В этих условиях и начал действовать Мухаммед, основатель ислама. Мухаммед принадлежал к роду Хашим из торгового племени ку-рейшитов, владевшего Меккой. Он рано осиротел, не получил никакого наследства и служил каравановожатым, а потом приказчиком. Двадцати пяти лет Мухаммед женился на своей хозяйке, богатой вдове Хадидже. Брак был счастливым. Мухаммед любил Хадиджу. У них росла дочь Фатима. Жизнь как будто сложилась благополучно. Но Мухаммеда влекло к чему-то еще. Каждый год он уходил на месяц в пустынные ущелья и там в одиночестве погружался в глубокое созерцание. Суровая красота аравийской природы переполняла его. Он смутно сознавал в себе призвание к огромному делу, к великому открытию. Однажды, когда ему было уже сорок лет, после долгого жаркого дня, проведенного в ущелье Хира, ему приснился сон. Кто-то приблизился и велел: «Читай!», но Мухаммед не мог. Тогда неизвестный сдавил его со страшной силой, почти насмерть, и повторил: «Читай!». Проснувшись, Мухаммед почувствовал, что слова, которые от него требовали прочесть, записаны в сердце. Он испытал небывалый прилив сил и понял это как веление Бога: читать книгу мироздания и рассказывать о ней людям, дать арабам новую книгу, сравнимую с Книгой соседних народов. «Коран» и значит — «чтение», «книга».

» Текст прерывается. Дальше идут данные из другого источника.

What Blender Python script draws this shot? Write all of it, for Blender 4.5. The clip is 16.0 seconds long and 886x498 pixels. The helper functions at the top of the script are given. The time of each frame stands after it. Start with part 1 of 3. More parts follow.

Пушкин, прочитав Коран, воскликнул: «Плохая физика, но зато какая смелая поэзия!». Коран — книга, продиктованная человеком, грамотой не владевшим или владевшим очень плохо, но это книга великого вдохновения. Первые пророчества Мухаммеда захватывают своей внутренней открытостью красоте мира, обостренным восприятием, превращающим весь мир в чудо.